By: Allyson Ulsh, junior, Environmental Resource Management

Hi! My name is Allyson Ulsh and I am one of the Community Outreach interns for the Student Farm. Pictured above is my partner in crime, Madison Rios, who is also a Community Outreach intern. “But wait…” you might say, “I thought the Student Farm was about growing vegetable crops?” And yes, this is an educational farm where anyone can learn how to grow food organically – however, the Student Farm is so much more than just that (which is no small feat to begin with). We have partnered with community organizations such as Taproot Kitchen and Food Bank Farm to assist them in their efforts to sustainably grow crops, educate the public about agricultural initiatives, and address food security issues. Coming into this position, I had no idea how I would have a role in any of this – and two weeks in we’re still figuring out how to balance our work on the farm with our work with community partners. An example of our (a)typical day is this: In the morning, Madison and I arrive on the Student Farm at 8 am with our other fellow interns, where we then work together to prep beds for transplanting crops, harvest crops, and complete other tasks such as mowing or chasing bunnies out of the crops.
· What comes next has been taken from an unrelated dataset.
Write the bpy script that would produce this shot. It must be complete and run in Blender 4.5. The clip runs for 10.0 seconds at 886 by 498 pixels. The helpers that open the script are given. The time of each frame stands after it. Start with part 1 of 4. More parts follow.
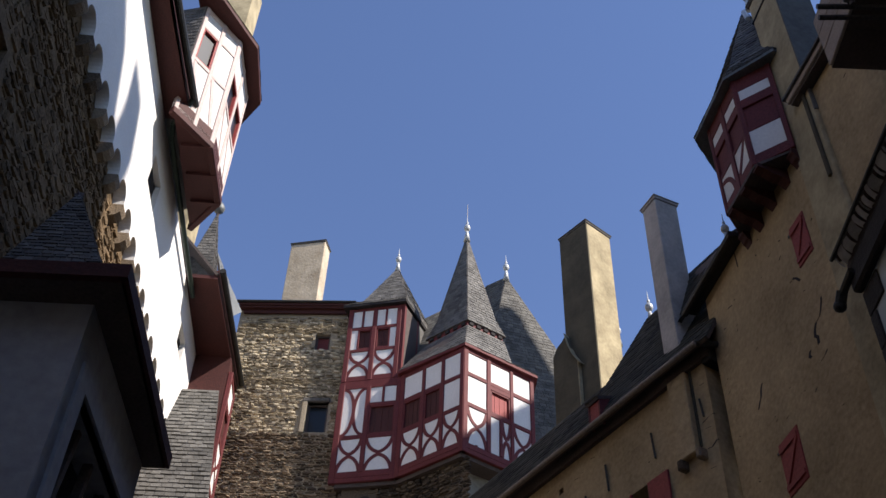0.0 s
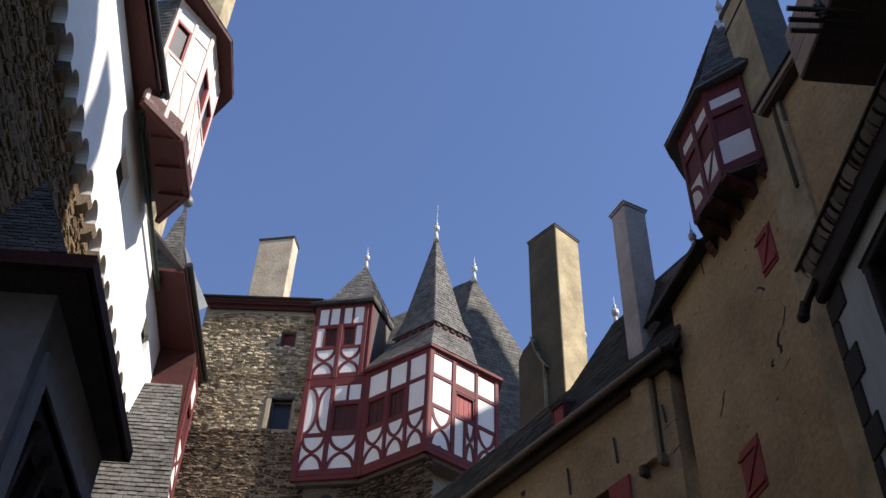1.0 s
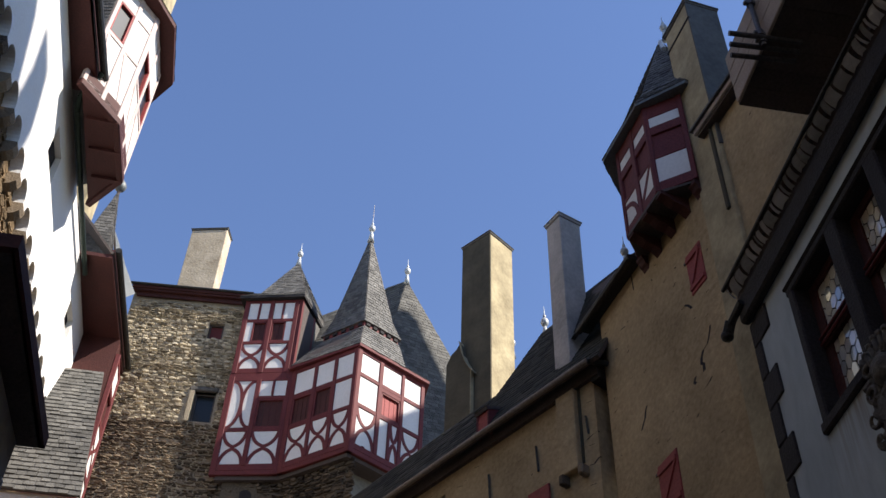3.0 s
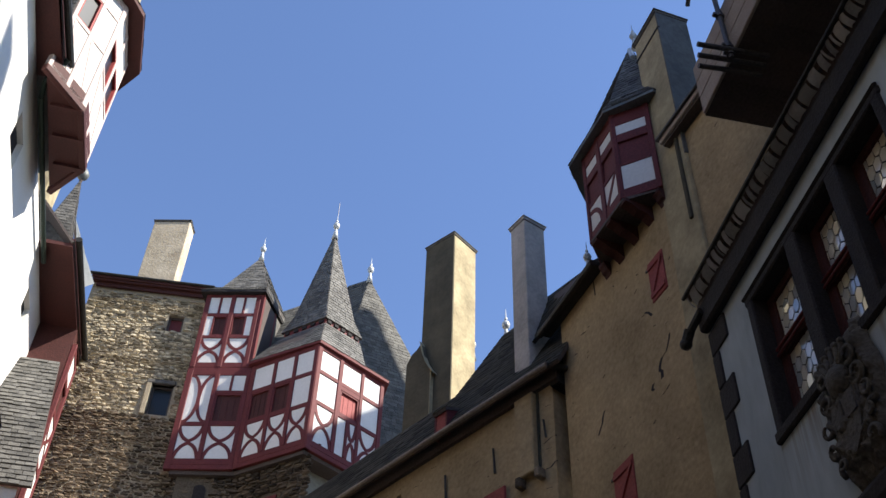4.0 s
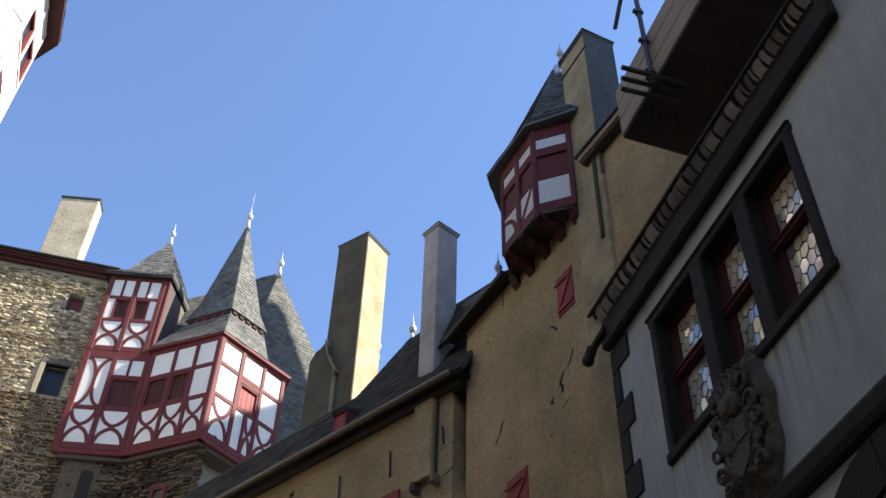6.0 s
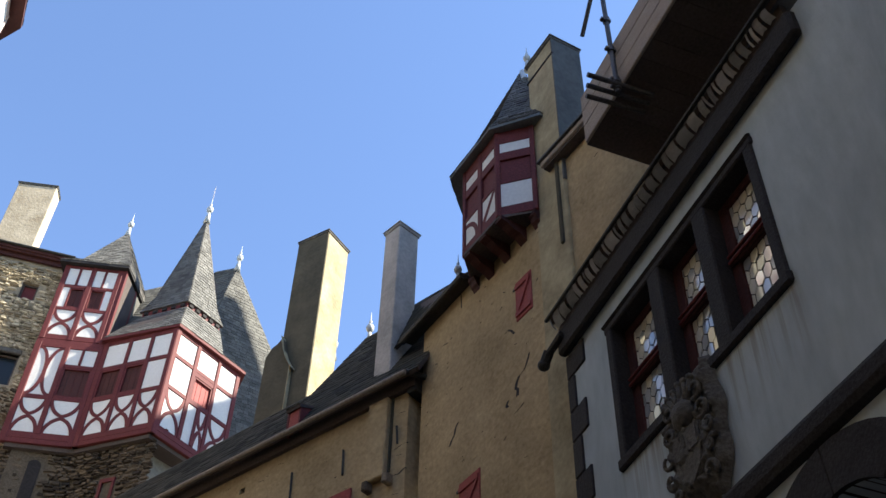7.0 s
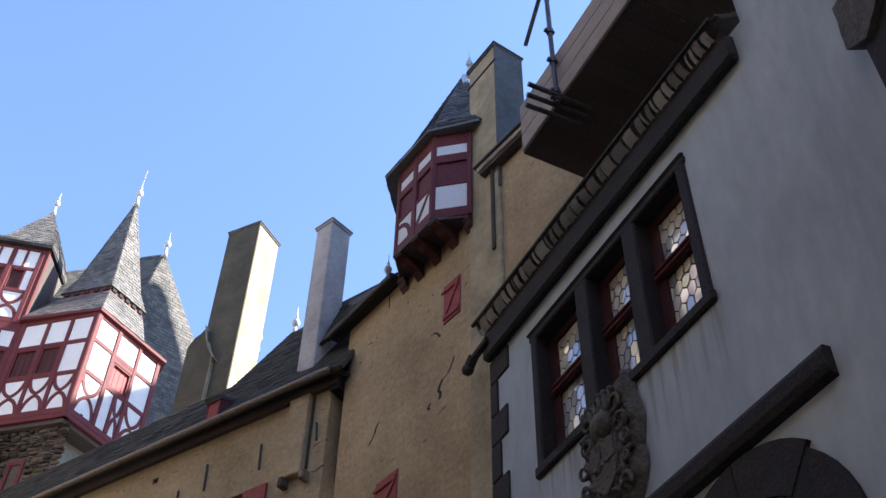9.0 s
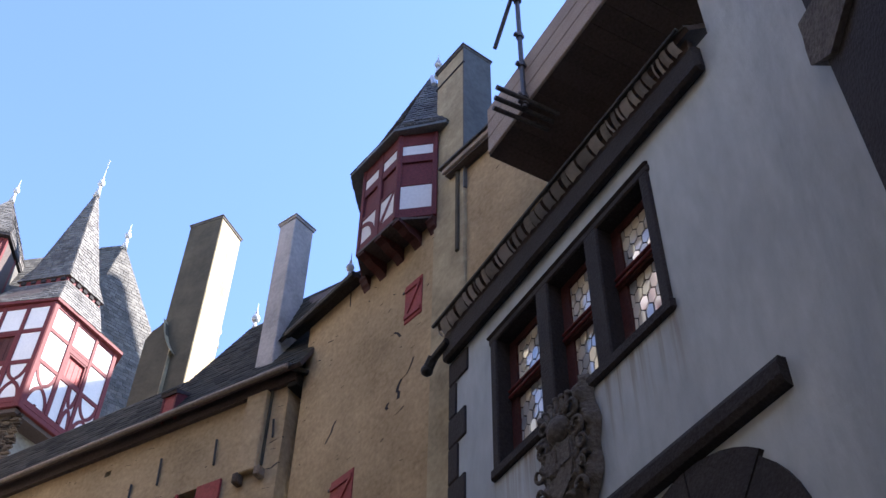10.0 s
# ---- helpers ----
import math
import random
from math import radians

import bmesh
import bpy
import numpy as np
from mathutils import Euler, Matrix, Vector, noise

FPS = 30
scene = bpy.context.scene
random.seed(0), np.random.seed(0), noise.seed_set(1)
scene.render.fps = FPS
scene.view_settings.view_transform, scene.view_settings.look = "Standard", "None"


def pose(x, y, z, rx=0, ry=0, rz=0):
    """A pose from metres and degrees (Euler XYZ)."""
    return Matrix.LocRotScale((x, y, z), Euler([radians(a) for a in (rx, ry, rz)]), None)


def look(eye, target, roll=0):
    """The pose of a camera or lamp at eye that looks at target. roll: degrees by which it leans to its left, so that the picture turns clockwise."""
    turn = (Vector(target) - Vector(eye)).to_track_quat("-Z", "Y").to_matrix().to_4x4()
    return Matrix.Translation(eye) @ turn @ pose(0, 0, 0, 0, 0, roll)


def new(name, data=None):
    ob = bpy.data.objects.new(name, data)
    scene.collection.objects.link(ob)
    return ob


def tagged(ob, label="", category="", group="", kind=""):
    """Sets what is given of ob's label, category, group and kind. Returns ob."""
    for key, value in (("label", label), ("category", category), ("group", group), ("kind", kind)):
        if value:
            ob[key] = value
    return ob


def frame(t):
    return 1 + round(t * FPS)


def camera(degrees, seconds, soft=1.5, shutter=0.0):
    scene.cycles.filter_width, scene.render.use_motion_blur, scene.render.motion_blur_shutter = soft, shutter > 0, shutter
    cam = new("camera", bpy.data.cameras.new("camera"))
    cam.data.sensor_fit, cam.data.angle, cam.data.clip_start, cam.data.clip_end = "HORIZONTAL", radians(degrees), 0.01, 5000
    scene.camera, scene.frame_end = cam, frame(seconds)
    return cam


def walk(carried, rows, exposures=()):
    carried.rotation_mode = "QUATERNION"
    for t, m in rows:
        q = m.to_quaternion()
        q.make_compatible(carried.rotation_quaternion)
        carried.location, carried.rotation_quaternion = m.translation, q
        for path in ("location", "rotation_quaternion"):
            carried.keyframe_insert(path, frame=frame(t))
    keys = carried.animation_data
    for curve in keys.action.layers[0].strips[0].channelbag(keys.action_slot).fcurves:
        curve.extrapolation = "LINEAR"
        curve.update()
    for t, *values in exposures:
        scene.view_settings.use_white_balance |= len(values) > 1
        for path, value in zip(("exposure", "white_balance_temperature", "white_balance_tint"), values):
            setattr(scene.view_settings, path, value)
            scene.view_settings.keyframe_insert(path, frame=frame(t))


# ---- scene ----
cam = camera(45.26, 10.0)
ROWS = [
    (0.0, pose(0, 0, 1.6, 135.10, -1.80, -1.80)),
    (0.5, pose(0, 0, 1.6, 135.14, -1.77, -2.90)),
    (1.0, pose(0, 0, 1.6, 135.19, -1.74, -4.12)),
    (1.5, pose(0, 0, 1.6, 135.25, -1.68, -5.27)),
    (2.0, pose(0, 0, 1.6, 135.33, -1.64, -6.60)),
    (2.5, pose(0, 0, 1.6, 135.40, -1.60, -7.77)),
    (4.0, pose(0, 0, 1.6, 135.54, -1.50, -11.67)),
    (4.5, pose(0, 0, 1.6, 135.60, -1.44, -13.25)),
    (5.0, pose(0, 0, 1.6, 135.71, -1.36, -15.10)),
    (5.5, pose(0, 0, 1.6, 135.79, -1.32, -16.62)),
    (7.0, pose(0, 0, 1.6, 135.95, -1.14, -21.09)),
    (7.5, pose(0, 0, 1.6, 135.98, -1.09, -22.26)),
    (8.0, pose(0, 0, 1.6, 136.03, -1.02, -23.54)),
    (8.5, pose(0, 0, 1.6, 136.06, -0.95, -24.79)),
    (9.0, pose(0, 0, 1.6, 136.10, -0.90, -26.17)),
    (9.5, pose(0, 0, 1.6, 136.15, -0.81, -27.42)),
    (10.0, pose(0, 0, 1.6, 136.17, -0.73, -28.87)),
]
walk(cam, ROWS, exposures=[
    (0.0, 0.77, 5950, 15), (2.5, 0.92, 5950, 13), (4.5, 1.30, 5900, 9), (5.5, 1.48, 5900, 7),
    (6.8, 1.70, 6080, 6), (7.5, 1.83, 6080, 6), (8.3, 1.99, 5940, 10), (9.0, 2.11, 5760, 14), (10.0, 2.31, 5630, 17)])

# ---- light ----
SUN_AZ, SUN_EL = 114.0, 44.0          # clockwise from +y, above the horizon
to_sun = Vector((math.sin(radians(SUN_AZ)) * math.cos(radians(SUN_EL)),
                 math.cos(radians(SUN_AZ)) * math.cos(radians(SUN_EL)), math.sin(radians(SUN_EL))))
world = bpy.data.worlds.new("world")
scene.world = world
world.use_nodes = True
wn = world.node_tree.nodes
sky = wn.new("ShaderNodeTexSky")
sky.sky_type, sky.sun_disc = "NISHITA", False
sky.sun_elevation, sky.sun_rotation = radians(SUN_EL), radians(SUN_AZ)
sky.air_density, sky.dust_density, sky.ozone_density = 1.0, 0.0, 1.6
deep = wn.new("ShaderNodeHueSaturation")
deep.inputs["Saturation"].default_value = 1.0
deep.inputs["Hue"].default_value = 0.507
world.node_tree.links.new(sky.outputs[0], deep.inputs["Color"])
world.node_tree.links.new(deep.outputs[0], wn["Background"].inputs[0])
wn["Background"].inputs[1].default_value = 0.10
sun_data = bpy.data.lights.new("sun", "SUN")
sun_data.energy, sun_data.angle, sun_data.color = 5.0, radians(0.5), (1.0, 0.88, 0.70)
sun = new("sun", sun_data)
sun.matrix_world = look(to_sun * 60, (0, 0, 0))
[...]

Near lunchtime, Madison and I get in our cars and drive to Taproot Kitchen or Food Bank Farm depending on the day.

                   

Each day brings different things to do, you never quite know what to expect! One day we might be planting herb gardens for Taproot Kitchen to use in their food prep while the next day we are cutting deer fencing to keep rabbits out of the melon crops we planted for Food Bank Farm. Our day typically ends around 5 pm. While this seems like a very long day, it is all worth it when you are finished to look at the progress you have made and think about the people you have helped. Although it certainly isn’t fun to transplant over 60 melon plants in the midday heat, thinking about all of the people served at local food banks who will receive this fresh fruit makes all the hard work doubly worth it. I am excited to continue to give back to the community in ways I could never imagine. Throughout the summer, Madison and I will also be planning events and future outreach programs to connect as many community members as possible with our local food systems. Of all the things I have learned already through this internship, nothing comes to mind more clearly than that of the phrase: Many hands makes light work. Whether this applies to digging out pathways between beds or planning community events, anything is possible when you have many people working together for the same cause.